The conference will bring together leaders and experts from across Europe, in order to benchmark their digitalisation roadmaps. In a piece posted on the Smart Grid Forums website ahead of the event, Louis Morgan, a Conference Producer at Smart Grid Forums, has outlined the importance of investing in innovative asset performance technology for utilities firms, which can help ensure long-term stability for assets management in the utility sector in the face of increased complexity  .

Ensuring data quality imperative for smart asset management

Traditionally, the decision to invest in a given asset was made on the basis of an expert’s judgement of the risks posed by its failure, having typically been assessed via a risk matrix or a similar qualitative method. After that, a decision would be taken as to whether it should be replaced. However, according to Morgan, as the pace of change and complexity increases, these methods can no longer provide the required level of certainty. Uncertainty about changes to consumption patterns and load profiles brought on by the energy transition produces a vast number of possible scenarios that investment planners must consider.

As a result, Morgan explained, “utilities are seeking to support their investment decisions with quantitative risk management methods, centralising expertise from across their operations into a consistent, numerical framework that accurately captures the risk posed by all kinds of asset failure to all stakeholders.”

Companies are doing this by turning to ‘smart grid’ utility management, or systems which work to invest in the maintenance and replacement of millions of assets spread across thousands of kilometres of network. However, this is by no means a silver bullet, and in the age of the smart grid, planning ahead is more complex than ever. To ensure the long-term stability of their grids, then, utilities must deploy standardised investment decision-making practises supported by advanced modelling capabilities.

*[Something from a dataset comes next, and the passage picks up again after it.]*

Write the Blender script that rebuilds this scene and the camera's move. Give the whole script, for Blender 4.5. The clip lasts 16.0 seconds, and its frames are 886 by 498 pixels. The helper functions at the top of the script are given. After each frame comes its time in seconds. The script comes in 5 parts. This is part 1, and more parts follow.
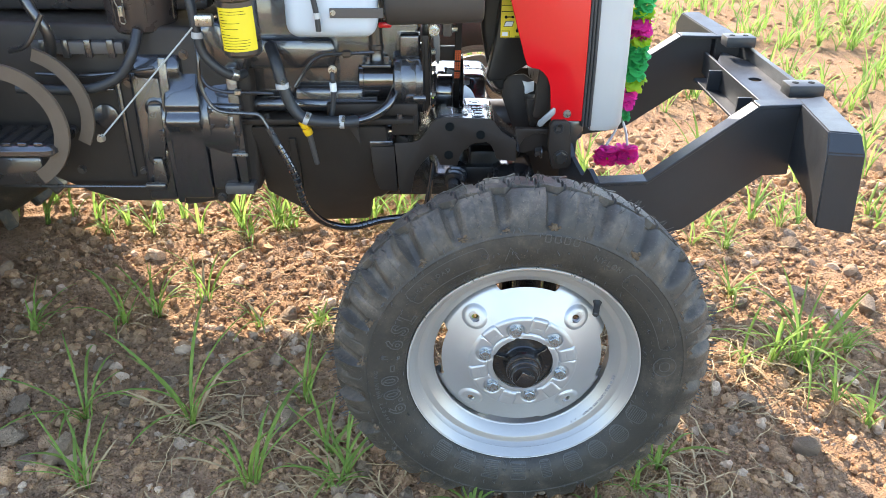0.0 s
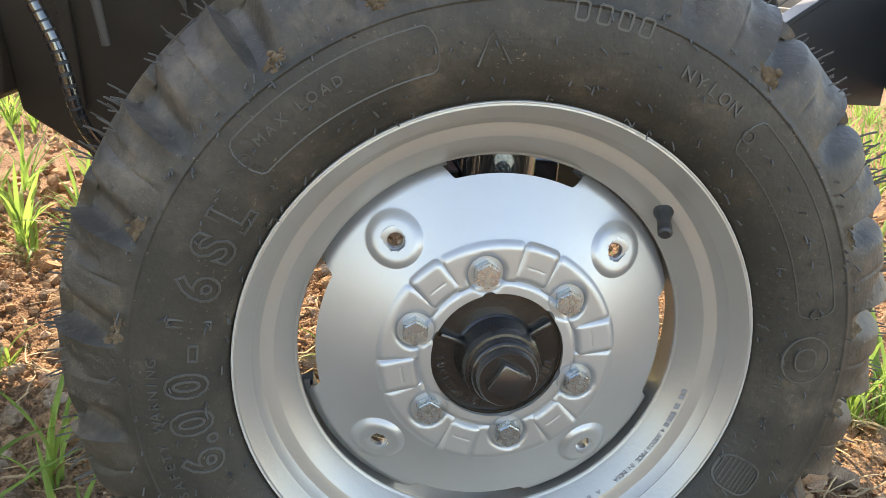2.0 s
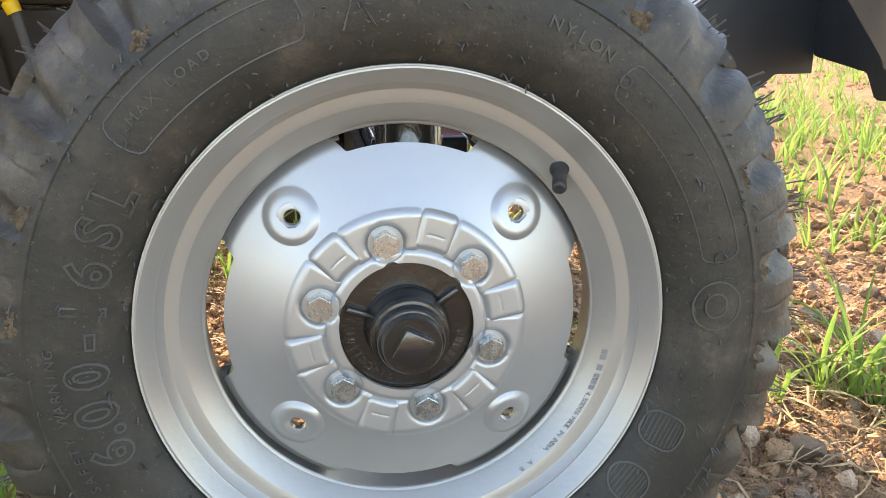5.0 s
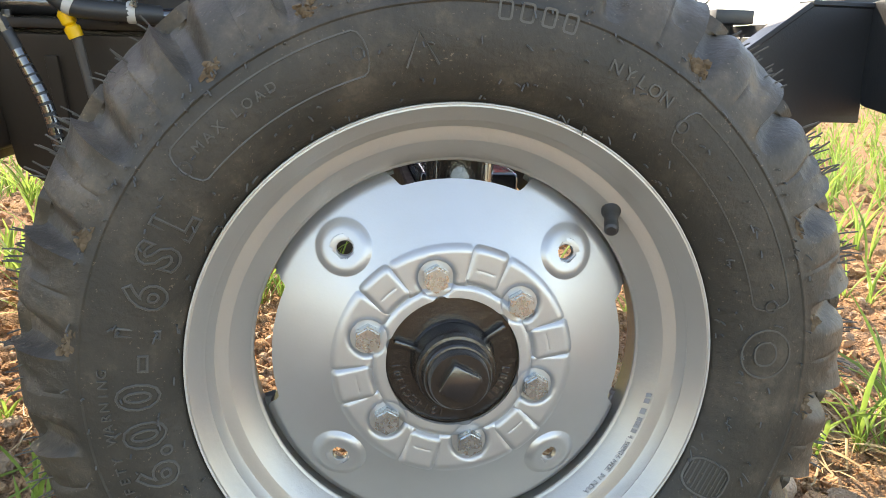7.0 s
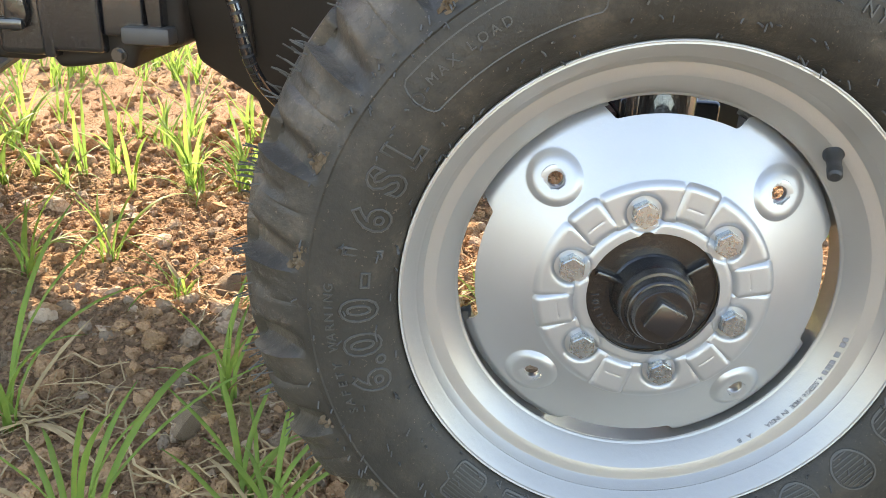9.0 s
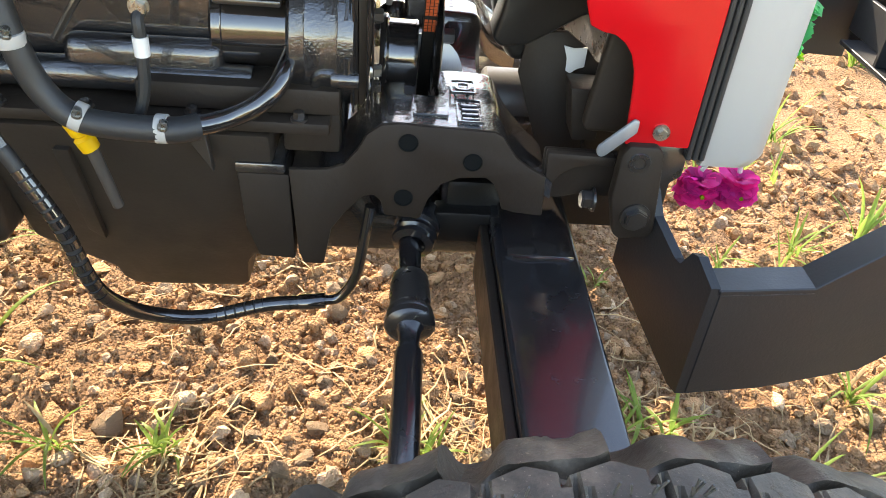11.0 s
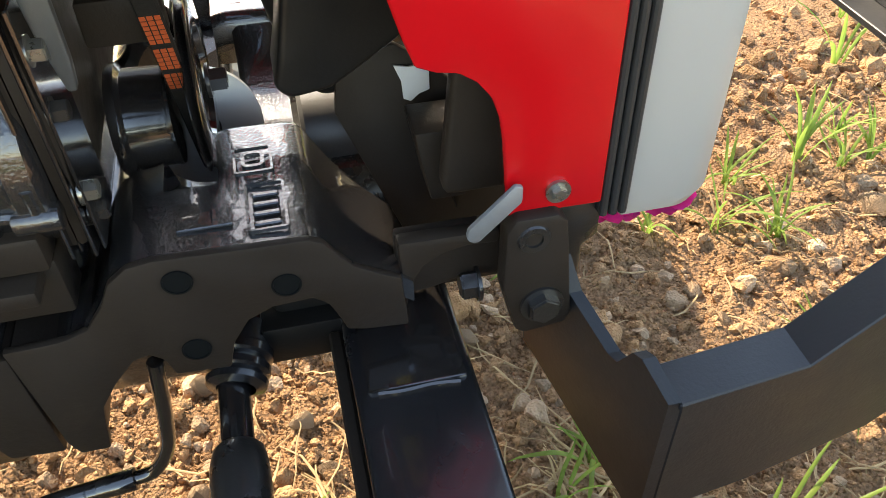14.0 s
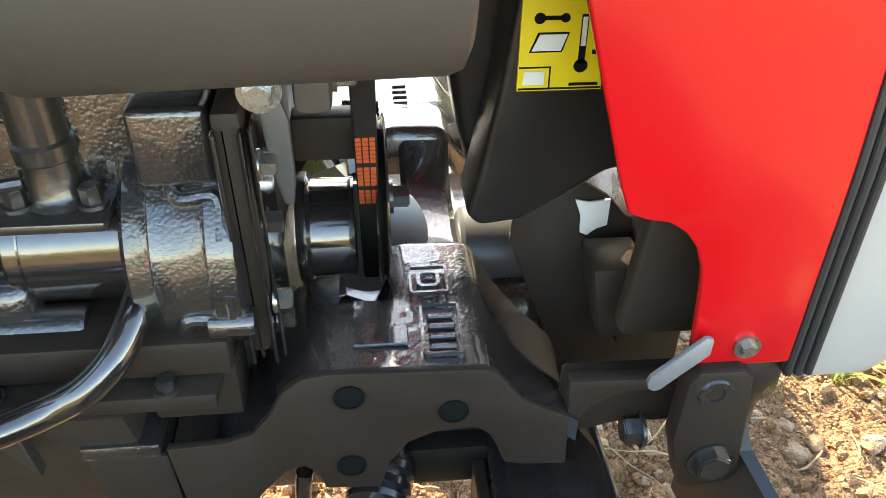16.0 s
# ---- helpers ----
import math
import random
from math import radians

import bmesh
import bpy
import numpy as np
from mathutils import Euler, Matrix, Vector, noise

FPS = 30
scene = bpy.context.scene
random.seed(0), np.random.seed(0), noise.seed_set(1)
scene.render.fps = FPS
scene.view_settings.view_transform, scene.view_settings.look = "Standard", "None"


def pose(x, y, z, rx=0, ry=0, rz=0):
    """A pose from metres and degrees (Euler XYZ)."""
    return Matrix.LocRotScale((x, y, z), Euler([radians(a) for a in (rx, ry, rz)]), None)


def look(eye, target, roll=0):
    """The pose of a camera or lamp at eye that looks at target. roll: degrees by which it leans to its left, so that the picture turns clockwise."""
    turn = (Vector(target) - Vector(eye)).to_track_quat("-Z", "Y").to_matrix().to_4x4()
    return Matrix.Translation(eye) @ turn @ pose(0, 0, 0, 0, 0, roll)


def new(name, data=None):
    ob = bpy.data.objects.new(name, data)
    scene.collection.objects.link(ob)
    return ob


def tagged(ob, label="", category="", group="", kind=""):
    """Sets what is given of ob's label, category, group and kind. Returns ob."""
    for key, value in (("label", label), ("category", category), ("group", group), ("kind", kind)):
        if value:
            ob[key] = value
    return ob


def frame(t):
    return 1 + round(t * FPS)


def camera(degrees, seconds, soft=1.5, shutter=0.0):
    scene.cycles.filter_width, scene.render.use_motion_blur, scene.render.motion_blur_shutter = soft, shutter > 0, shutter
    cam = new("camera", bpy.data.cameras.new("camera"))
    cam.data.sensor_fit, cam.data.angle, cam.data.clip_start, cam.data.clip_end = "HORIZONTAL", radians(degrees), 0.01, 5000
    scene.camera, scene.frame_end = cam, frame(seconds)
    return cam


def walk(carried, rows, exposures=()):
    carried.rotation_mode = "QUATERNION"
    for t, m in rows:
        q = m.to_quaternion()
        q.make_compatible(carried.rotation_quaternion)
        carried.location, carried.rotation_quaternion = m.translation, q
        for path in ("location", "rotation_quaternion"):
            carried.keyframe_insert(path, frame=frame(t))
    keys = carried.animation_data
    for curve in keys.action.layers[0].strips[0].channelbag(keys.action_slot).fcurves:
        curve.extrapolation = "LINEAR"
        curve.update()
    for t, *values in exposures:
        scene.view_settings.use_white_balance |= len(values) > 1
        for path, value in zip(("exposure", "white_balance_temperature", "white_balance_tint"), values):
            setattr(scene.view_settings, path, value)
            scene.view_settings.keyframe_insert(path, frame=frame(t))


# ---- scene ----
cam = camera(57.2, 16.0, 0.8)
PATH = [
    (0, (-0.176, -1.255, 1.293), (-0.145, 0.503, 0.34), 0.3),
    (0.5, (-0.133, -1.079, 1.307), (-0.09, 0.709, 0.413), -0.9),
    (1, (-0.115, -0.868, 1.226), (-0.037, 0.951, 0.399), -0.1),
    (1.5, (-0.138, -0.661, 0.827), (0.025, 1.207, 0.133), 2.7),
    (2, (-0.154, -0.615, 0.662), (0.146, 1.261, 0.037), 4.7),
    (2.5, (-0.075, -0.605, 0.613), (0.11, 1.269, -0.062), 2.2),
    (3, (-0.08, -0.63, 0.553), (0.069, 1.215, -0.203), 0.1),
    (3.5, (-0.079, -0.634, 0.535), (0.109, 1.188, -0.27), -0.0),
    (4, (-0.063, -0.635, 0.541), (0.199, 1.191, -0.23), 0.2),
    (4.5, (-0.053, -0.641, 0.585), (0.235, 1.231, -0.057), -0.1),
    (4.7, (-0.06, -0.644, 0.605), (0.226, 1.246, 0.016), -0.2),
    (6.8, (-0.078, -0.644, 0.624), (0.175, 1.288, 0.173), 1.4),
    (7, (-0.088, -0.645, 0.616), (0.139, 1.287, 0.152), 1.7),
    (7.5, (-0.124, -0.635, 0.598), (0.068, 1.277, 0.041), 2.8),
    (8, (-0.133, -0.634, 0.59), (0.03, 1.269, -0.002), 3.6),
    (8.5, (-0.137, -0.633, 0.598), (-0.017, 1.257, -0.046), 3.6),
    (9, (-0.179, -0.643, 0.656), (-0.196, 1.21, -0.095), 2.8),
    (9.3, (-0.194, -0.64, 0.951), (-0.26, 1.104, -0.025), 2.5),
    (9.5, (-0.192, -0.706, 1.038), (-0.273, 1.073, 0.127), 2.7),
    (9.6, (-0.2, -0.732, 1.098), (-0.266, 1.036, 0.165), 3.6),
    (9.7, (-0.209, -0.736, 1.132), (-0.254, 1.027, 0.189), 3.9),
    (11.8, (-0.118, 0.109, 1.009), (0.087, 1.532, -0.382), 7.2),
    (12, (-0.114, 0.128, 0.997), (0.088, 1.5, -0.444), 7.2),
    (12.5, (-0.098, 0.161, 0.948), (0.071, 1.435, -0.584), 5.8),
    (13, (-0.066, 0.163, 0.949), (0.107, 1.389, -0.623), 4.2),
    (13.5, (-0.032, 0.154, 0.981), (0.246, 1.434, -0.53), 2.5),
    (14, (-0.031, 0.148, 1.032), (0.278, 1.577, -0.332), -1.3),
    (14.5, (-0.065, 0.151, 1.051), (0.171, 1.673, -0.225), -2.7),
    (15, (-0.079, 0.154, 1.044), (0.07, 1.715, -0.197), -1.8),
    (15.5, (-0.095, 0.166, 1.04), (0.044, 1.739, -0.187), -0.5),
    (16, (-0.106, 0.181, 1.044), (0.061, 1.794, -0.127), 0.7),
]
walk(cam, [(t, look(e, g, r)) for t, e, g, r in PATH],
     [(0, 2.58, 6900, 12), (1, 2.52, 6950, 12), (1.5, 2.6, 7600, 13), (2, 2.3, 8100, 13), (2.5, 2.48, 8150, 13), (4.5, 2.43, 8050, 14), (7, 2.38, 8250, 13), (8, 2.55, 8100, 13), (9, 2.65, 8100, 13), (9.5, 3.05, 7500, 11), (9.7, 3.0, 7500, 11),
      (11.8, 2.62, 8700, 13), (13, 2.6, 8700, 13), (13.5, 2.4, 8700, 13), (14, 2.32, 8600, 11), (14.5, 2.55, 8400, 9), (15, 2.79, 8300, 8), (16, 2.96, 8300, 8)])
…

Morgan elaborated that the best way of facing this problem is through the combination of condition, utilisation, reliability and demand data. In that case, risks can be quantified in financial terms and investment budgets can target the assets posing the highest total risk, thus deferring investment in lower risk assets and optimizing the long-term budget. However, decisions informed by these risk models “will only be as good as the data and the assumptions that support them”, meaning utilities must therefore find ways to improve the volume, variety, veracity and velocity of the data they employ in their investment planning models.

“This means digitalizing asset operations, rolling out sensors and implementing systems that integrate data from a range of internal and external sources in real-time,” Morgan expanded. “Utilities must also scour their business for expertise about different assets to ensure that their risk management frameworks accurately capture the true risks posed by asset failures.”

This is in keeping with a trend which goes well beyond utilities. Business leaders of all shapes and sizes are currently having to address how they manage data quality – as poor information being input into any automated system can essentially negate the efficiencies such systems bring to the table. To this end, robust data governance is critical.

Concluding his article, Morgan said, “It is clear that there is a great deal of opportunity for utilities to obtain significant business benefits from improving their investment planning capabilities. More accurate risk management, supported by a reliable data-driven method, will deliver better financial outcomes from investment activity... But to achieve these capabilities, a lot of work must be put in to establish the systems, processes and frameworks which underlie them. Utilities must also make difficult choices about how they quantify risk and the appropriate range of data to feed into their investment planning models.”

This topic will be tackled in-depth at this year’s Grid Asset Management 2019, a conference, exhibition and networking forum aimed solely at smart grid asset management professionals.